今回に関して言えば、彼らで間違いないという確信がありました。私が取材した当時で、最年長は92歳のヴィブラフォン担当。84歳のピアノ担当。81歳のベース担当。終戦直後のジャズ黄金期から、米軍キャンプや映画・ドラマ音楽などで第一線で活躍してきた方々ばかり。2015 年 7 月にギネスブックに「世界最高齢のジャズバンド」として認定された、日本ジャズ界の重鎮トリオ!

掘れば掘るほど、興味の惹かれる情報が見つかっていきました。リサーチが進むにつれ、電車に乗っている時も、食事している時も、私は早くスタッフに情報を引き渡したくてウズウズ。小脇に爆弾を抱えたまま、日々を過ごす感覚でした。この焦りは心地よくもあり、自分一人で抱えるには荷が重い時もあり…精神状態が不安定です。それでも、撮影が叶って、放送まで終えると、「無事終わった…」と、ふっと解放された気分になります。放送後しばらくは彼らの情報から離れて、心が落ち着いてからお礼の連絡を入れたりしています。
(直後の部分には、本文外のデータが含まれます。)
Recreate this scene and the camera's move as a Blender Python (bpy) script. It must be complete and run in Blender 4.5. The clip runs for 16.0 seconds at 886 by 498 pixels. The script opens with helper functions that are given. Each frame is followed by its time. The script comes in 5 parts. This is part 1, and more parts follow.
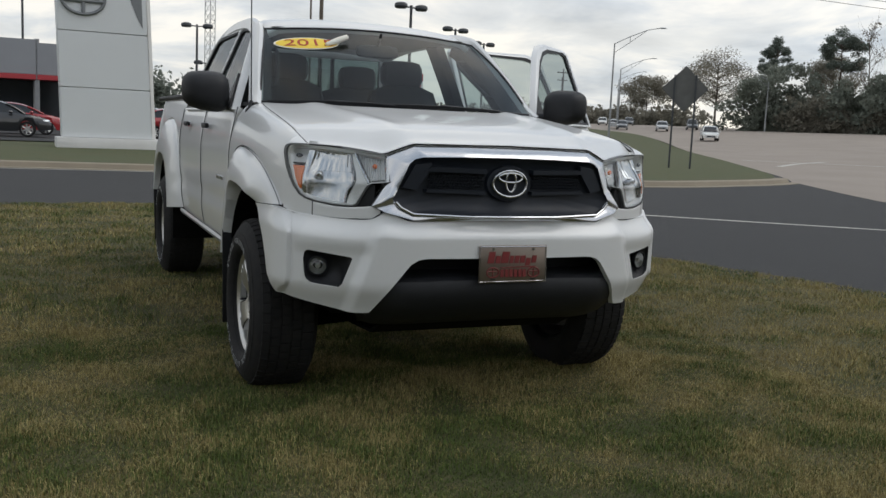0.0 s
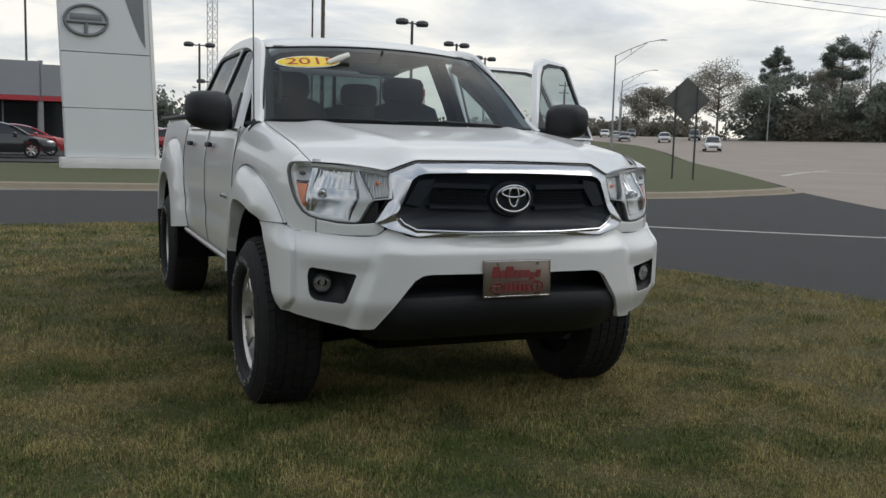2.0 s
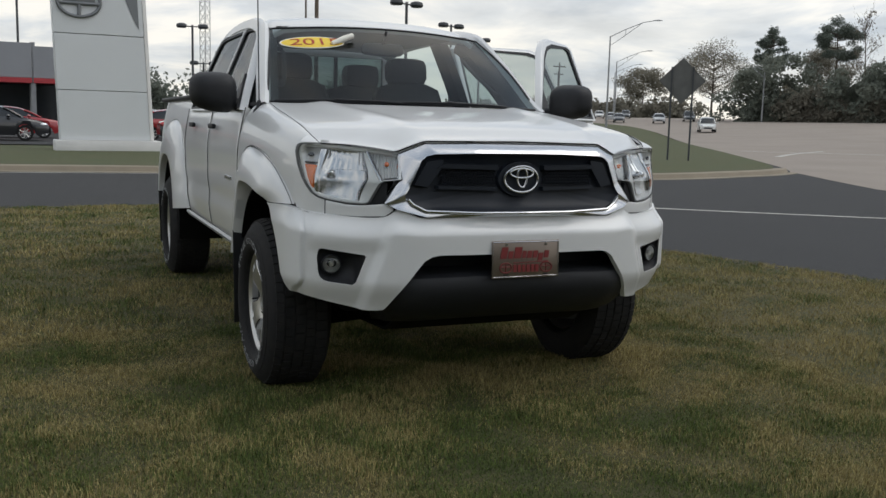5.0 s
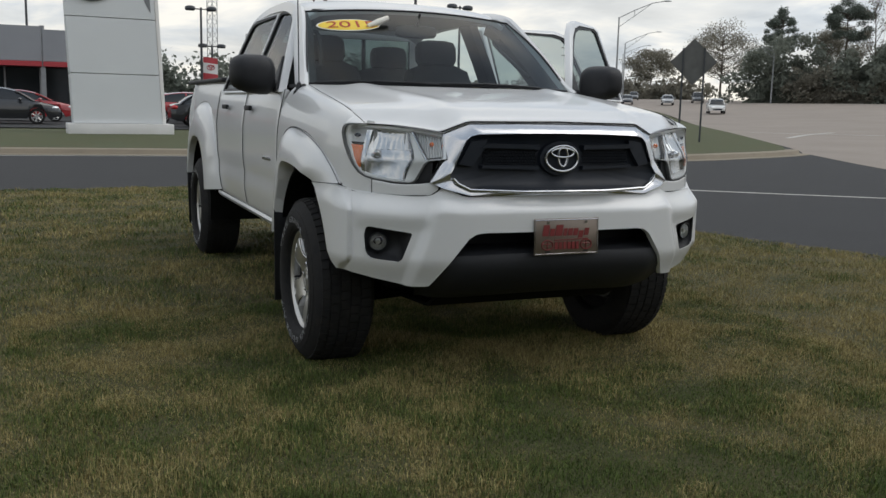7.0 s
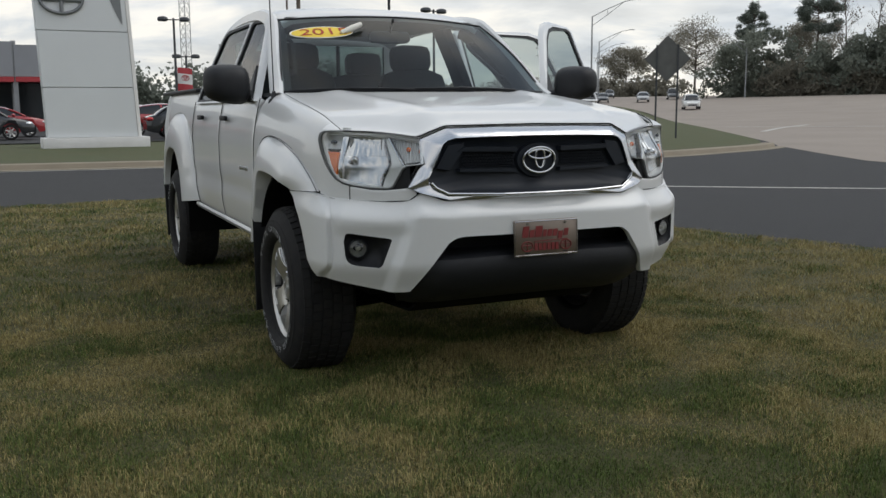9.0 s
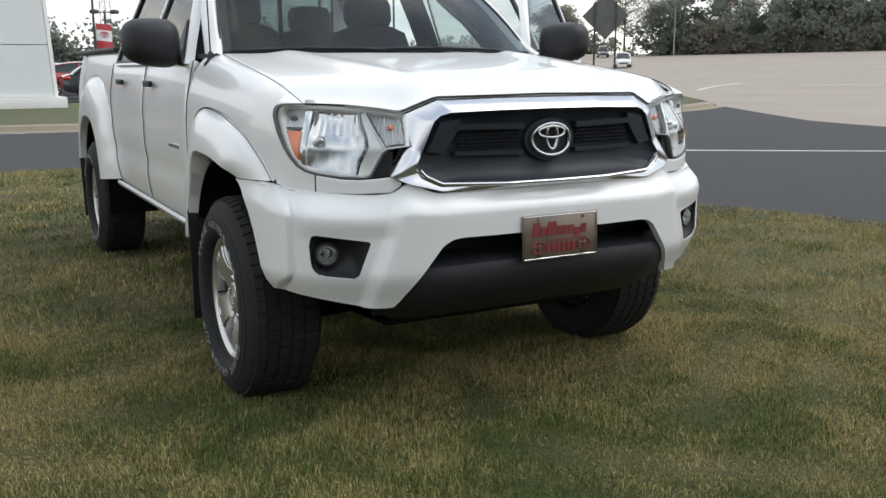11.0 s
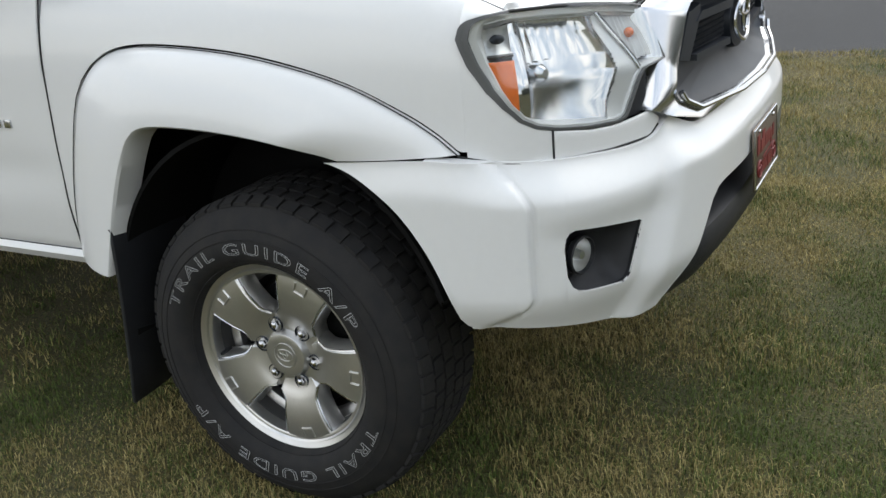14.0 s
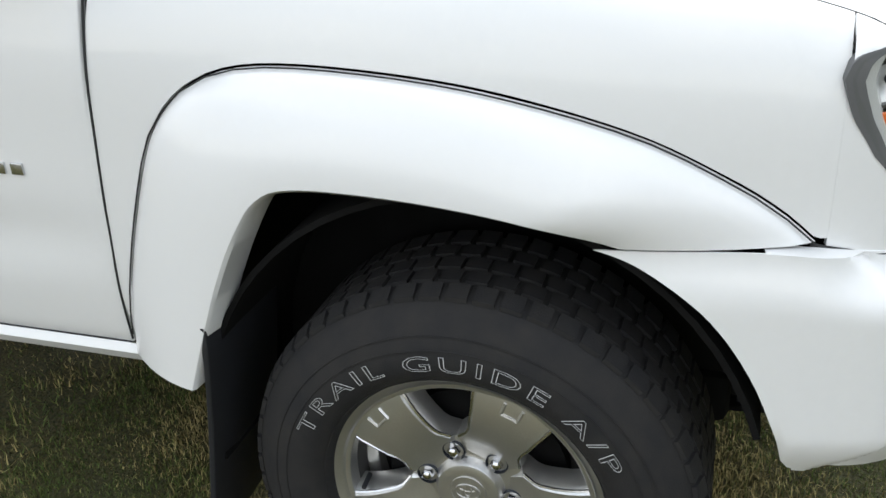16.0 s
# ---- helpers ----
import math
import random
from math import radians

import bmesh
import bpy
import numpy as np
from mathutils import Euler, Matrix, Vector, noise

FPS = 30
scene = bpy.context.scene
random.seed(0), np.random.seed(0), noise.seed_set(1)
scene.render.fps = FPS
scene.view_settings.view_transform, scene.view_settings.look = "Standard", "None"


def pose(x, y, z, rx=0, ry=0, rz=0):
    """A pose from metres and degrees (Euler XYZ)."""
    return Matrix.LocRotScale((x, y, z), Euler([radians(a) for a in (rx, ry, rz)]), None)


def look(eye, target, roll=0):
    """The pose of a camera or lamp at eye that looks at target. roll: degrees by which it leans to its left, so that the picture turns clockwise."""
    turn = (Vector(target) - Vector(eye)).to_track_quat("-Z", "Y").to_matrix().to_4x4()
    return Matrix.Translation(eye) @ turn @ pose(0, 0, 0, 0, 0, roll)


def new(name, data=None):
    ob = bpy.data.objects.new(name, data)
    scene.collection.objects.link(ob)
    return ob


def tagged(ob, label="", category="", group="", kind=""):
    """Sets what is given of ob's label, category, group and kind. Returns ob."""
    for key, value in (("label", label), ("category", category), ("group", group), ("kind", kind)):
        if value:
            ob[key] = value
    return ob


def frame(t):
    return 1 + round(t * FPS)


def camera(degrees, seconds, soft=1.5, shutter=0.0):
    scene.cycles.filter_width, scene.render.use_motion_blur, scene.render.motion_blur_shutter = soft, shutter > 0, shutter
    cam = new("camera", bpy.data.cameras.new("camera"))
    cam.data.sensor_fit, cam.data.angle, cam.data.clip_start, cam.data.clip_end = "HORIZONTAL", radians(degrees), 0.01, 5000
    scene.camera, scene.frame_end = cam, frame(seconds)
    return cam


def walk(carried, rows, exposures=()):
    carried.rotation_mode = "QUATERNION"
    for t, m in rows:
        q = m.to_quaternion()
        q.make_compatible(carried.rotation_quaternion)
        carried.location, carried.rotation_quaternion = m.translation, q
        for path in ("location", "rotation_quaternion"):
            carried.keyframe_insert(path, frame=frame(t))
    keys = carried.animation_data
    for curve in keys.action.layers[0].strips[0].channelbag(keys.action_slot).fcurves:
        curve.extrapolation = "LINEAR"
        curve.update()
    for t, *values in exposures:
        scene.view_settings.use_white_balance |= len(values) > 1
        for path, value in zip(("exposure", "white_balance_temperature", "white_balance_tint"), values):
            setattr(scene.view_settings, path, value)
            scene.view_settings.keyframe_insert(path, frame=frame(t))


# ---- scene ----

あれから…「世界最高齢のジャズバンド」は、昨年解散コンサートを行ったと記事で知りました。彼らに出演して頂いて、出会えて、本当によかった!

昨日まで知らなかった人と繋がって、その人が今日一日、主人公になる日をセッティングする。それが私にとってのよろこびであり、リサーチの仕事を続ける理由です。